How is that possible? I'll tell you how, and it's devious. Meyer wasn't content to make his defense defend a UF scout team simulating the Sooners' offense. He had them defend two offenses:
One scout-team offense to run the play. A second scout-team offense waiting, as soon as the whistle blew, to sprint onto the field and run the next play. Then the first unit runs a play. Then the second. Back and forth the scout team offenses go, one play leading to the next to the next to the next, with no break for the defense.
That's how Meyer has gotten the Gators ready.
"We tried to over-exaggerate things," said Sean Cronin, the UF assistant coach in charge of the scout team. "We try to overdo it, make the defense see something they couldn't possibly see in the game."
That has worked for the Gators in other games this season. To prepare for explosive Vanderbilt quarterback Chris Nickson, Florida's scout team put a variety of running backs and receivers at quarterback, anyone who could match, or better yet top, Nickson's athletic ability. Turned out pretty well. Florida won 42-14.

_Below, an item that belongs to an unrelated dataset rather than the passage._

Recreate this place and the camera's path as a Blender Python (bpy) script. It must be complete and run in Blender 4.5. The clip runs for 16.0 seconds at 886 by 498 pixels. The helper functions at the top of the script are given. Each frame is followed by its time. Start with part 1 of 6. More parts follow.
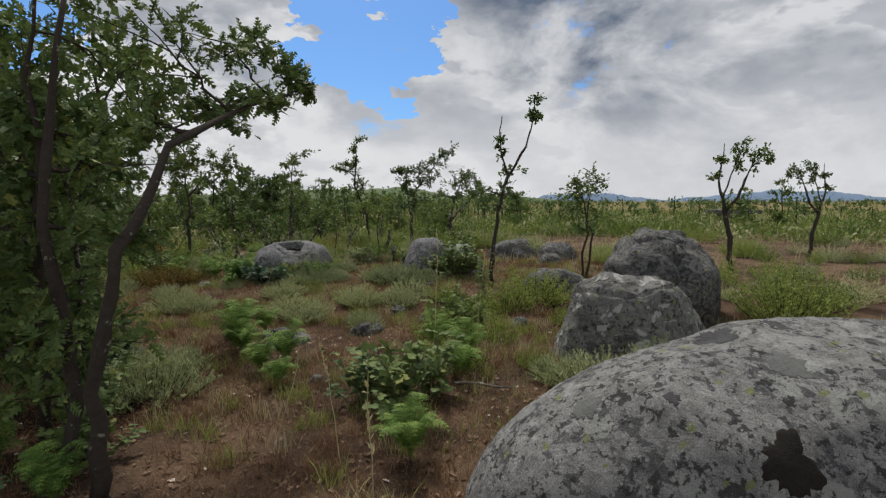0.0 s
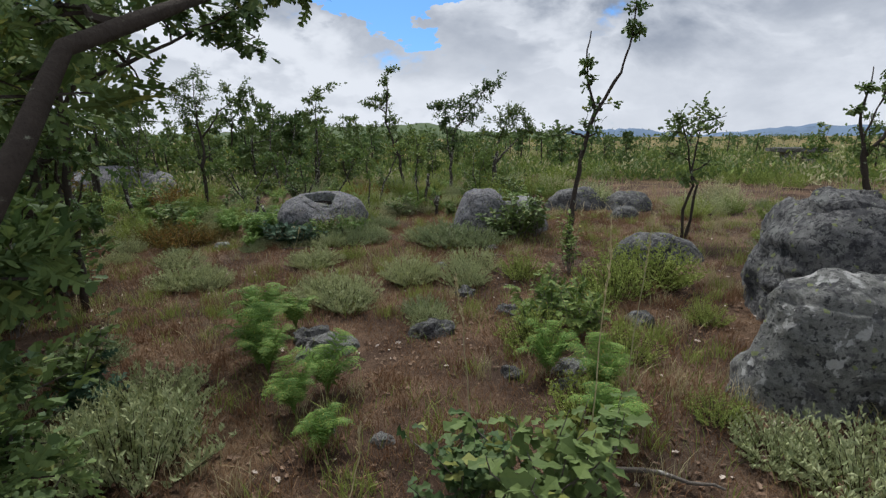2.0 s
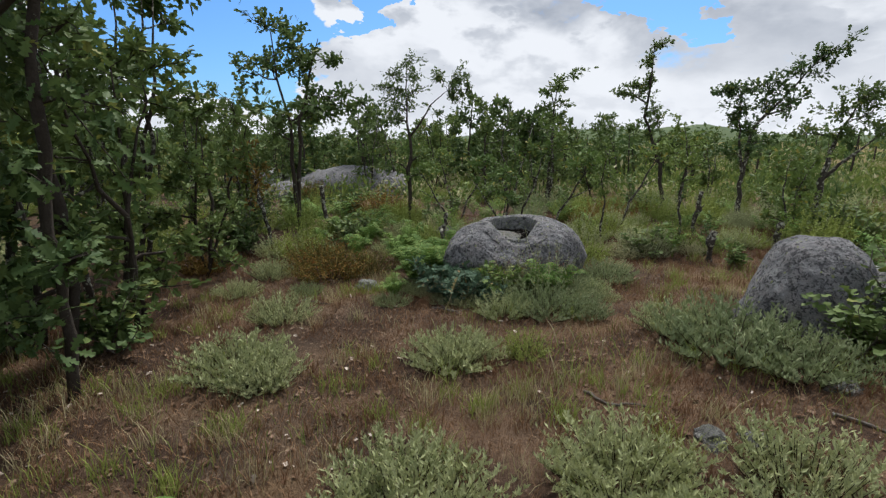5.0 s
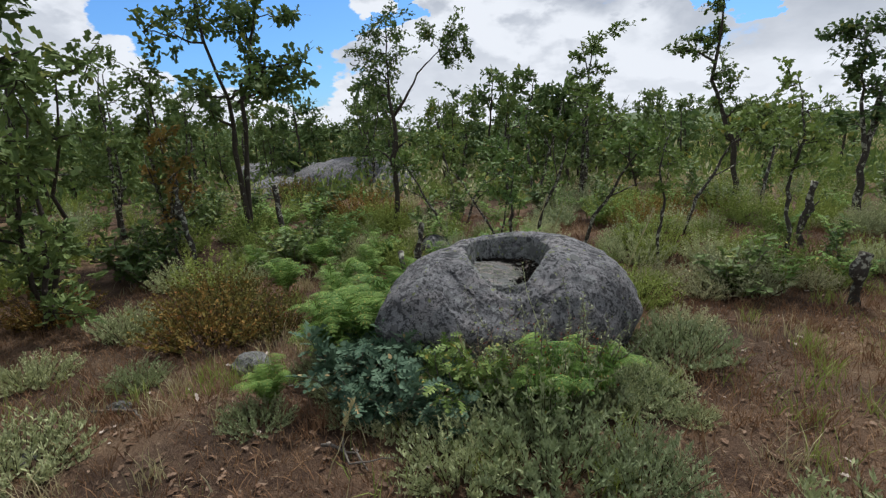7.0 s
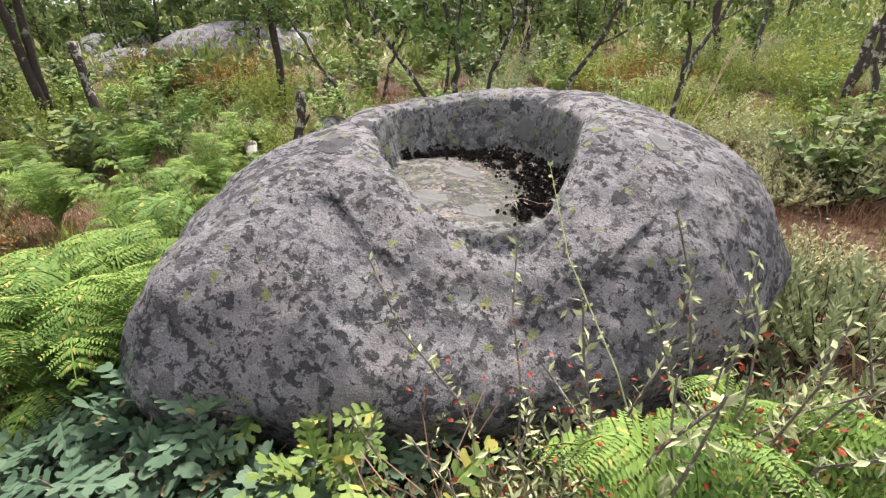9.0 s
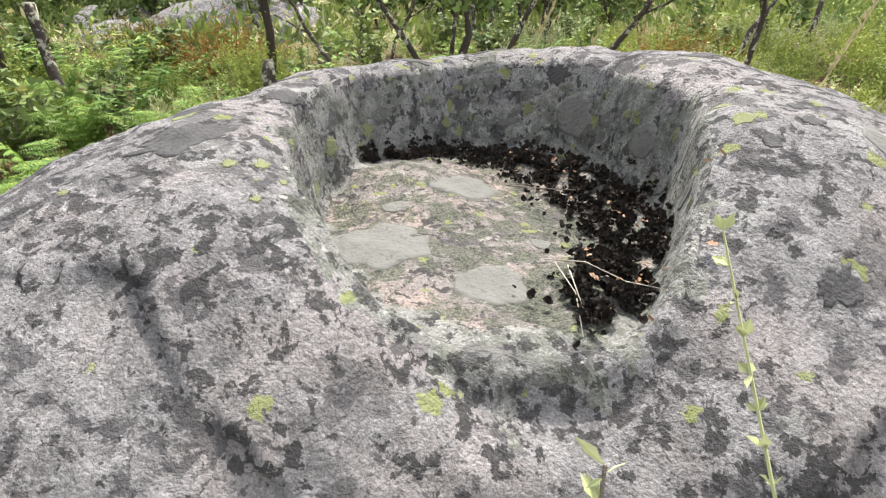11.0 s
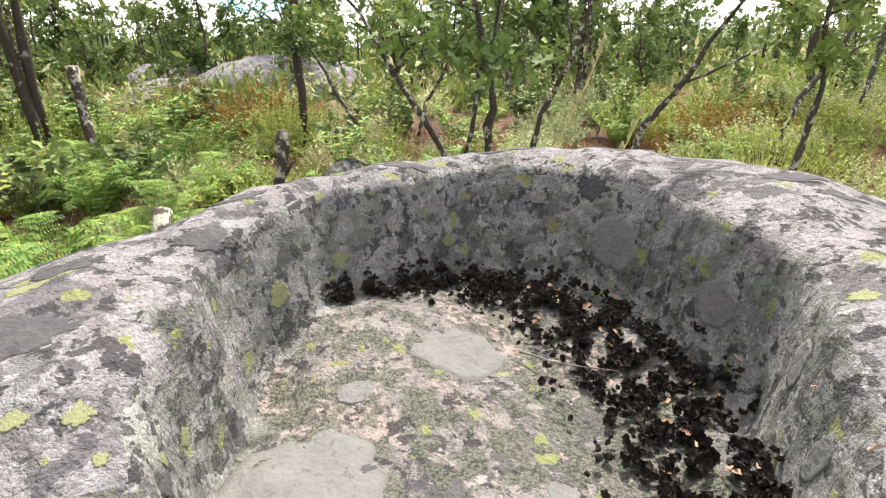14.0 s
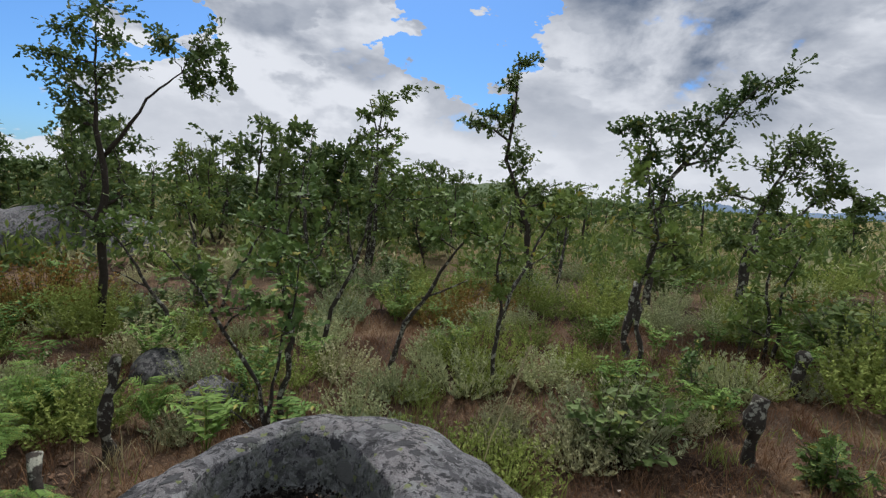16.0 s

Before playing South Carolina on Nov. 15, which features speedy All-SEC tight end Jared Cook, the UF scout team didn't bother simulating Cook with the fastest tight end they could scrounge up. The UF scout team picked fleet freshman receiver Omarius Hines to mimic Cook, thinking that if the Gators' linebackers could keep up with Hines, they could contain Cook.
Florida won 56-6.
"After the game," Cronin said, "Omarius came running over to me and was asking, 'How many catches did he have? How many catches did he have?'"
Sooners wideout Ryan Broyles says the Sooners keep it up in the second half while foes get tired. (Getty Images) |
Dealing with the Oklahoma no-huddle is more convoluted than dealing with any one player, of course. The Sooners have turned the no-huddle into a 21st-century, high-tech version of their famed wishbone, which they used to bludgeon foes in the 1970s and '80s for the simple reason that opposing teams couldn't prepare for it. Nobody ran it with the precision, or the NFL-caliber athletes, of Oklahoma.
That was the wishbone of 1978, and it's the no-huddle of 2008. Nobody does it like Oklahoma, which this season became the first team in major college history to have a quarterback throw for 4,000 yards and two 1,000-yard running backs. That kind of skill, coming at the tempo Oklahoma operates, wears a defense down.
"Sometimes you can tell," said OU center Jon Cooper. "They're pointing fingers or their sideline is screaming. You can tell when they're breaking down."
The Sooners plan on it. They spend the summer going through hellacious conditioning drills in that heinous Oklahoma heat to get their bodies into shape for the physical, and mental, warfare of fall.
"Some time after halftime, the other team is getting tired and we still have a full tank," said Oklahoma receiver Ryan Broyles. "So many times we're able to run a play before they're even set."
Not this time. Not against this Florida defense. That's what the Gators say. That's how they've been preparing, anyway.
"At first, yeah, we were a little concerned about their no-huddle," said Florida cornerback Joe Haden. "But that's all we've been practicing against, and our (scout team) no-huddle is faster than Oklahoma's no-huddle. I guarantee that. We'll be ready."